Entre 1980 e 1990, as coisas eram diferentes. As grandes empresas da cidade ainda eram familiares, e conseguir apoio delas para os projetos era mais fácil.
Foi na parceria com a iniciativa privada que o Museu de Arte fez história no País: um dos poucos espaços a conseguir o empréstimo dos oito painéis da Série Bíblica de Cândido Portinari, que pertencem ao Museu de Arte de São Paulo (Masp), em 1990. O patrocínio de uma seguradora, na época no valor de 25 mil dólares, foi decisivo para o acordo. Os painéis ocuparam todas as salas do casarão e resultaram em uma operação militar nos arredores durante os 30 dias de exposição. O porão foi equipado com metralhadoras e passou a ser usado como bunker pelos policiais militares, que faziam vigia 24 horas por dia.
Eu não saía do museu de tanta preocupação. Era muita responsabilidade conta a ex-diretora.
Com as oito esculturas do francês Edgar Degas (1992), a coleção de Camille Claudel (2007) e as aquarelas de Victor Meirelles (2006), a cena se repetiu.A coleção de bailarinas de Degas ainda precisou de um grande suporte técnico para chegar a Joinville. Marina lembra que foi necessária a fabricação de uma grande caixa de vidro de 8 mm de espessura.
Todas as lembranças estão documentadas em pastas. Entre recortes de jornais, documentos e catálogos, Marina prefere ficar com o registro visual.
Aquelas filas de pessoas que iam até a rua para ver as exposição. Isso não acontece mais.
Se tivessem ouvidos, as paredes do casarão teriam registrado mais do que conversas familiares e análises artísticas. O porão, que por um tempo funcionou como bar, serviu de refúgio para as ideias de um grupo de artistas, escritores e jornalistas. Tratava-se do Cordão, conjunto formado em meados da década de 1970 que, entre outros objetivos, buscava uma produção livre das amarras da ditadura.
Um dos fundadores do grupo, Carlos Adauto Vieira lembra que outros nomes, como Apolinário Ternes, Alcides Buss, Ildo Campello e Borges de Garuva, faziam parte das reuniões semanais sob os tijolos do porão do recém-inaugurado MAJ.
Era lá que nos encontrávamos todas as quartas-feiras à noite.
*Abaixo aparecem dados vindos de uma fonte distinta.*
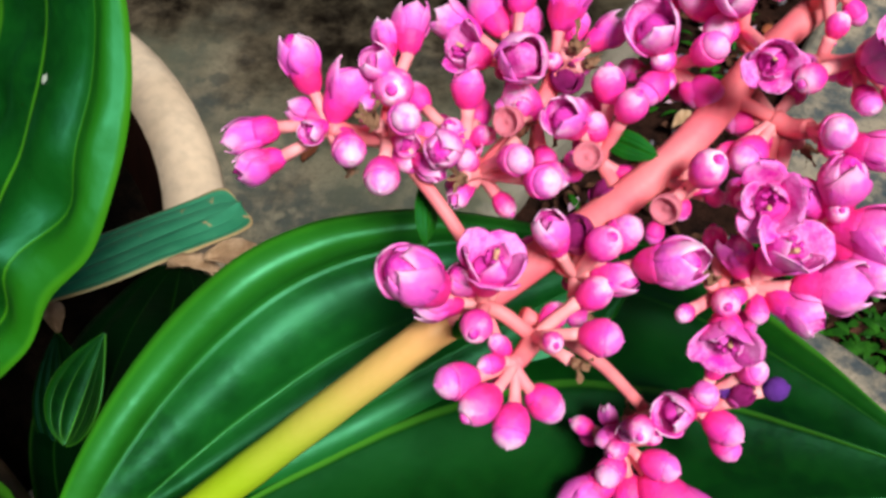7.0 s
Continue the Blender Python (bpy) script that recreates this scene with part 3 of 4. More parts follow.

Não precisava nem de avisos recorda Carlos.
Embora a escolha do museu para as reuniões fosse por questões estratégicas o local era considerado fora da região central na época , a repressão do período político não chegou a bater à porta do Cordão durante os quase quatro anos em que atuou na cidade. O grupo lançou seis revistas literárias, e algumas edições foram até para fora do País.
Todo o pessoal que participou do grupo deu continuidade às atividades culturais na cidade. Foi um período muito marcante define o advogado.
Prova máxima de que o casarão foi adotado pela classe artística, e não só a do setor visual, a Tertúlia é lembrada com saudade por aqueles que compartilharam, entre 1990 e meados da primeira década de 2000, a manifestação independente que acontecia a cada estação do ano, aos domingos, no entorno do MAJ.
Não era um evento formal e nem havia hora certa para começar. Nos cartazes espalhados pela cidade e nas fichas de inscrição deixadas no museu e na Casa da Cultura, a data é a única certeza. O que poderia se encontrar lá, os organizadores só saberiam quando recolhessem as fichas no dia anterior à reunião. O artista Nilton Tirotti foi um dos que estiveram à frente da Tertúlia, conhecida por ele no mesmo ano de sua chegada a Joinville, em 1993.
Os artistas usavam o espaço para falar sobre a sua produção, sobre o que ainda estava em fase de concepção. Não era um espetáculo conta Tirotti.
O coral Boca da Noite era presença certa, assim como os esquetes do grupo de teatro Dionisos. Mas nada de palco. No máximo, os artistas contavam com um megafone, apelidado de Tertúlia-fone, para apresentar as atrações, que poderiam acontecer simultaneamente no jardim, estacionamento e terraço do casarão. A Tertúlia fez a felicidade do público, mas também foi espaço para discussões, como a da possível mudança de nome do MAJ para Museu de Arte Luiz Henrique Schwanke.
O primeiro sinal dos tempos foi sentido na redução de quatro para um encontro anual. Depois, em 2007, veio a morte de Ruth Laus, irmã de Harry Laus, figura sempre presente, ora lançando, ora reeditando as obras do irmão e as distribuindo nos encontros. Enfim, a Tertúlia perdeu no cabo de guerra contra a rotina frenética.
Com o Simdec, muitos artistas passaram a se dedicar aos projetos pessoais. Não havia mais a conversa sobre o experimental, o incipiente Tirotti.